Thanks for these patches and feedback's.
The series is:
Acked-by: Srinivasan Shanmugam <srinivasan.shanmugam@xxxxxxx>
On 3/14/2025 7:50 PM, Christian König wrote:
Am 14.03.25 um 05:09 schrieb SRINIVASAN SHANMUGAM:
On 3/7/2025 7:18 PM, Christian König wrote:
We keep the gang submission fence around in adev, make sure that it
stays alive.
v2: fix memory leak on retry
Signed-off-by: Christian König <christian.koenig@xxxxxxx>
---
drivers/gpu/drm/amd/amdgpu/amdgpu_device.c | 10 +++++++++-
1 file changed, 9 insertions(+), 1 deletion(-)
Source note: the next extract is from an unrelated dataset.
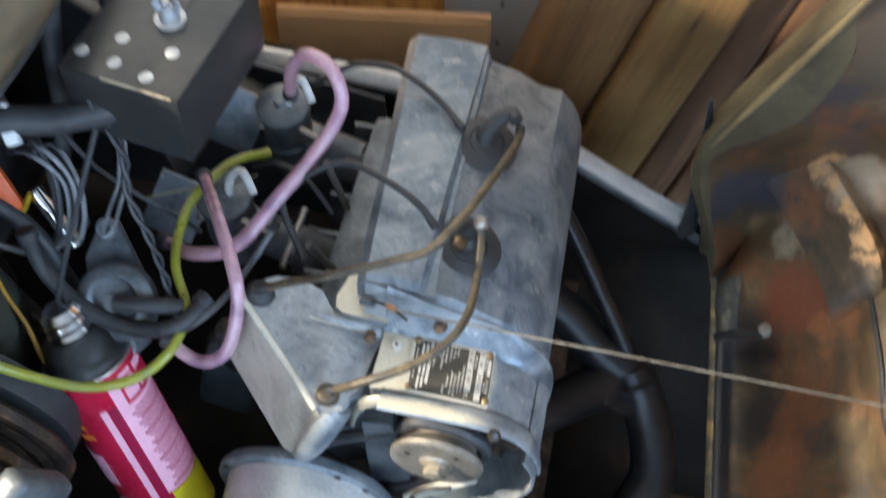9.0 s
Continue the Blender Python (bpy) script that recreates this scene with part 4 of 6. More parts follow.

diff --git a/drivers/gpu/drm/amd/amdgpu/amdgpu_device.c b/drivers/gpu/drm/amd/amdgpu/amdgpu_device.c
index 198d29faa754..337543ec615c 100644
--- a/drivers/gpu/drm/amd/amdgpu/amdgpu_device.c
+++ b/drivers/gpu/drm/amd/amdgpu/amdgpu_device.c
@@ -6889,18 +6889,26 @@ struct dma_fence *amdgpu_device_switch_gang(struct amdgpu_device *adev,
{
struct dma_fence *old = NULL;
+ dma_fence_get(gang);
do {
dma_fence_put(old);
old = amdgpu_device_get_gang(adev);
if (old == gang)
break;
- if (!dma_fence_is_signaled(old))
+ if (!dma_fence_is_signaled(old)) {
Here, should we need to check ?
The gang is initialized to a dummy fence on bootup. So even when there is never any gang submission the old value is never NULL.
Regards,
Christian.
// Check if old fence isn't signaled
if (old && !dma_fence_is_signaled(old)) {
+ dma_fence_put(gang);
return old;
+ }
} while (cmpxchg((struct dma_fence __force **)&adev->gang_submit,
old, gang) != old);
+ /*
+ * Drop it once for the exchanged reference in adev and once for the
+ * thread local reference acquired in amdgpu_device_get_gang().
+ */
+ dma_fence_put(old);
if (old)
dma_fence_put(old); // Ensure to release old reference only if it is valid?
dma_fence_put(old);
return NULL;
}